WHAT THIS TASK INVOLVES:
Exclude the pictures and return every line exactly as written.

INFORMATION SUPPLIED:
-*-*-
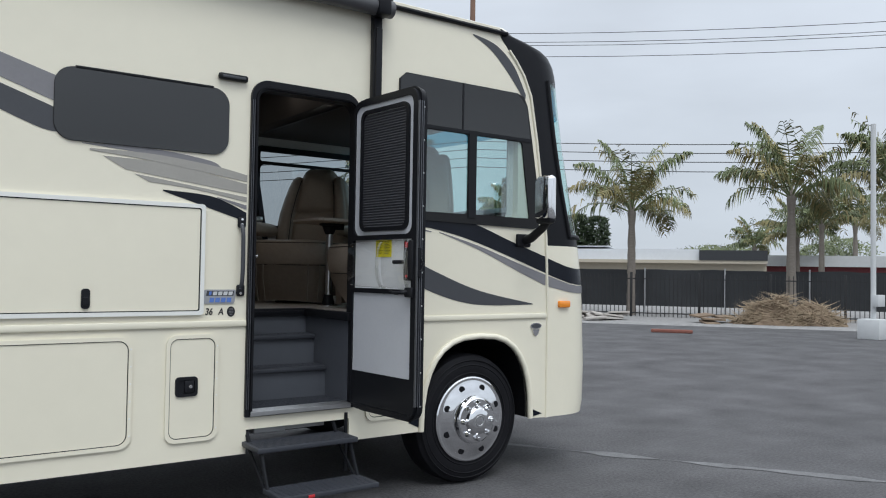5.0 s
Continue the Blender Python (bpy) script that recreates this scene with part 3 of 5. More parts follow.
def louvre(x0, x1, z0, z1, n):
    v = home(plate("vent", rrect(x0, x1, z0, z1, 0.03), VENT, W - 0.016, W - 0.001), "dark grey louvred appliance vent")
    # black bars on the uncut plate stand in for the shade between slats
    bm = bmesh.new()
    for i in range(n):
        z = z0 + (z1 - z0) * (0.24 + 0.52 * i / (n - 1))
        add_box(bm, x0 + 0.06, x1 - 0.05, W - 0.019, W - 0.012, z - 0.009, z + 0.005, r=0.003)
    under(obj("slot", bm, DARK), v)
    bm = bmesh.new()
    for i in range(n):
        z = z0 + (z1 - z0) * (0.24 + 0.52 * i / (n - 1)) + 0.012
        add_box(bm, x0 + 0.05, x1 - 0.04, W - 0.026, W - 0.015, z - 0.006, z + 0.012, r=0.005)
    under(obj("slat", bm, VENT, smooth=True), v)
    bm = bmesh.new()
    for x in (x0 + 0.15, x1 - 0.15):
        add_box(bm, x - 0.012, x + 0.012, W - 0.021, W - 0.015, z1 - 0.055, z1 - 0.04, r=0.003)
    under(obj("clip", bm, PLASTIC), v)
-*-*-
SOLUTION TO THE EXERCISE:
5.0 s
Continue the Blender Python (bpy) script that recreates this scene with part 3 of 5. More parts follow.
def louvre(x0, x1, z0, z1, n):
    v = home(plate("vent", rrect(x0, x1, z0, z1, 0.03), VENT, W - 0.016, W - 0.001), "dark grey louvred appliance vent")
    # black bars on the uncut plate stand in for the shade between slats
    bm = bmesh.new()
    for i in range(n):
        z = z0 + (z1 - z0) * (0.24 + 0.52 * i / (n - 1))
        add_box(bm, x0 + 0.06, x1 - 0.05, W - 0.019, W - 0.012, z - 0.009, z + 0.005, r=0.003)
    under(obj("slot", bm, DARK), v)
    bm = bmesh.new()
    for i in range(n):
        z = z0 + (z1 - z0) * (0.24 + 0.52 * i / (n - 1)) + 0.012
        add_box(bm, x0 + 0.05, x1 - 0.04, W - 0.026, W - 0.015, z - 0.006, z + 0.012, r=0.005)
    under(obj("slat", bm, VENT, smooth=True), v)
    bm = bmesh.new()
    for x in (x0 + 0.15, x1 - 0.15):
        add_box(bm, x - 0.012, x + 0.012, W - 0.021, W - 0.015, z1 - 0.055, z1 - 0.04, r=0.003)
    under(obj("clip", bm, PLASTIC), v)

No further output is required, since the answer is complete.